In de brochure Vierogenprincipe in de praktijk staan verschillende praktijkvoorbeelden nader uitgewerkt.

Mag een pedagogisch medewerker alleen op de groep staan?
In sommige situaties mag een pedagogisch medewerker alleen op de groep staan. Het vierogenprincipe betekent niet dat een pedagogisch medewerker niet alleen op een groep mag staan. Een medewerker in de kinderopvang mag alleen op de groep staan, als het volgens de beroepskracht-kindratio is toegestaan én als het binnen de drie uursregeling valt (zie uitleg op pagina Veiligheid & personeel).

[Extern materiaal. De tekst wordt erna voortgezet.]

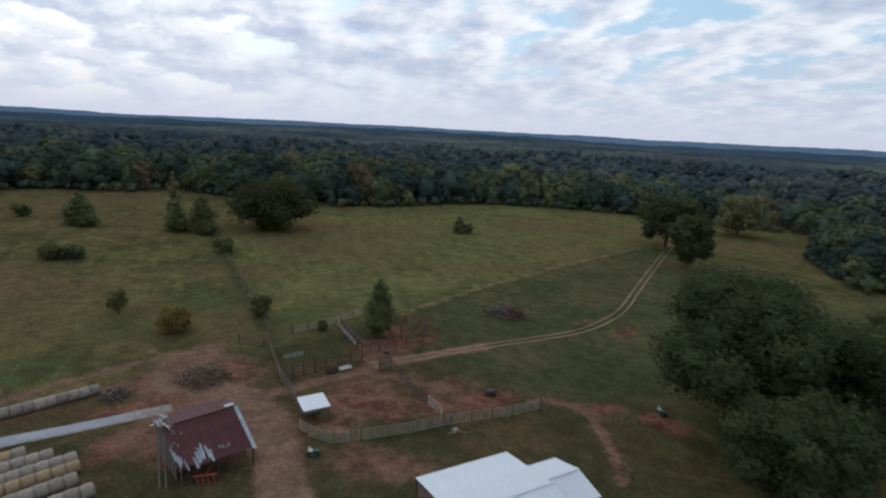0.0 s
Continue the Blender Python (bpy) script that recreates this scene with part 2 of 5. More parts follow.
    strip = m.mix(m.calc("MULTIPLY", m.span(swath, 0.22, 0.48), m.span(broken, 0.62, 0.40, 0.0, 0.42)), strip, (0.125, 0.118, 0.066))
    c = m.mix(m.calc("MULTIPLY", m.span(za[1], 0.0, 0.35), m.span(m.calc("ADD", m.calc("MULTIPLY", thin, 0.9), m.calc("MULTIPLY", za[1], 0.55)), 0.44, 1.0)), c, strip)
    # dry tan field
    c = m.mix(zb[2], c, m.mix(m.span(wisp, 0.35, 0.65), (0.165, 0.138, 0.104), (0.206, 0.180, 0.138)))
    # straw along the verge, weeds in the fence row
    c = m.mix(m.calc("MULTIPLY", zc[1], m.span(m.calc("ADD", n_fine, m.calc("MULTIPLY", zc[1], 0.2)), 0.45, 0.70)), c, (0.262, 0.192, 0.098))
    c = m.mix(m.calc("MULTIPLY", zd[1], m.span(n_fine, 0.35, 0.6)), c, (0.050, 0.054, 0.032))
    # bare red soil
    soil = m.mix(m.span(n_fine, 0.35, 0.65), (0.124, 0.058, 0.042), (0.176, 0.088, 0.062))
    soil = m.mix(m.calc("MULTIPLY", zc[2], 0.85), soil, (0.204, 0.142, 0.098))
    streak = m.noise(0.55, 5, 0.7, (0.3, 1.0, 1), 0.1, (9, 3, 0))
    bare = m.calc("MULTIPLY", m.span(za[0], 0.02, 0.6), m.span(m.calc("ADD", m.calc("MULTIPLY", m.calc("ADD", n_fine, streak), 0.4), m.calc("ADD", m.calc("MULTIPLY", n_mid, 0.45), m.calc("MULTIPLY", za[0], 0.45))), 0.57, 0.98))
    c = m.mix(bare, c, soil)
    # tufts
    c = m.mix(m.span(n_tuft, 0.32, 0.68), m.mix(1.0, c, (0.74, 0.74, 0.75), "MULTIPLY"), m.mix(1.0, c, (1.20, 1.20, 1.18), "MULTIPLY"))
    c = m.mix(m.span(n_fine, 0.34, 0.66), m.mix(1.0, c, (0.80, 0.80, 0.82), "MULTIPLY"), m.mix(1.0, c, (1.18, 1.17, 1.15), "MULTIPLY"))
    m.color(m.mix(1.0, c, (0.95, 0.93, 0.91), "MULTIPLY"))
    m.bump(m.calc("ADD", m.calc("MULTIPLY", n_tuft, 0.5), n_fine), 0.6, 0.35)
    return m.mat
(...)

Het vierogenprincipe betekent niet dat er continu iemand extra op de locatie moet zijn en moet meekijken of meeluisteren. Maar wel dat er op elk moment de mogelijkheid is dat een volwassene kán meekijken of mee luisteren. De precieze invulling van deze eis kan op ieder kinderdagverblijf anders zijn. Ondernemers in de kinderopvang moeten de oudercommissie kinderopvangorganisatie hierover informeren en om advies vragen.

Als er slechts één medewerker op een locatie aanwezig is moet er wel een achterwacht zijn (zie uitleg op pagina Veiligheid & personeel).

Vierogenprincipe, hoe?
Ondernemers in de kinderopvang kunnen zelf bepalen hoe zij invulling geven aan het vierogenprincipe. Er zijn diverse mogelijkheden om inhoud te geven aan het vierogenprincipe. Bijvoorbeeld:

  • (extra) ramen tussen de groeps- en slaapruimtes
  • gezamenlijke verzorgingsruimte die de groepsruimtes verbindt
  • gebruik maken van audio- of videoverbindingen (bijvoorbeeld een babyfoon)
  • aan de randen van de dag: samenvoegen van stamgroepen
  • inzet van vrijwilligers of stagiaires

Vierogenprincipe aanpassen
Indien de invulling van het vierogenprincipe door een kinderopvangorganisatie wordt gewijzigd, zijn ondernemers verplicht de oudercommissie om advies te vragen en de ouders over de wijziging te informeren.

Vierogenprincipe bso  
Het vierogenprincipe geldt niet voor de bso omdat het risico op misbruik kleiner wordt geacht. Op de bso slapen kinderen niet meer tijdens de opvang en zijn er minder verzorgingsmomenten dan in de dagopvang.

Vierogenprincipe gastouderopvang
Het vierogenprincipe geldt ook niet voor gastouderopvang. Voor de gastouderopvang wordt er vanuit gegaan dat ouders bewust voor kleinschalige opvang met maar één begeleider kiezen. Gastouders hoeven dus niet te voldoen aan het vierogenprincipe.

Het vierogenprincipe in de wet 
Het vierogenprincipe in de kinderopvang is vastgelegd in wet- en regelgeving, en wel in het Besluit kwaliteit kinderopvang onder 'Veiligheid en Gezondheid' (artikel 4, lid 4). Het vierogenprincipe is ontstaan uit afspraken tussen de Brancheorganisatie Kinderopvang, Sociaal Werk Nederland en BOinK. Die afspraken werden gemaakt na aanleiding van de conclusies van de onafhankelijke Commissie Onderzoek Zedenzaak Amsterdam van april 2011.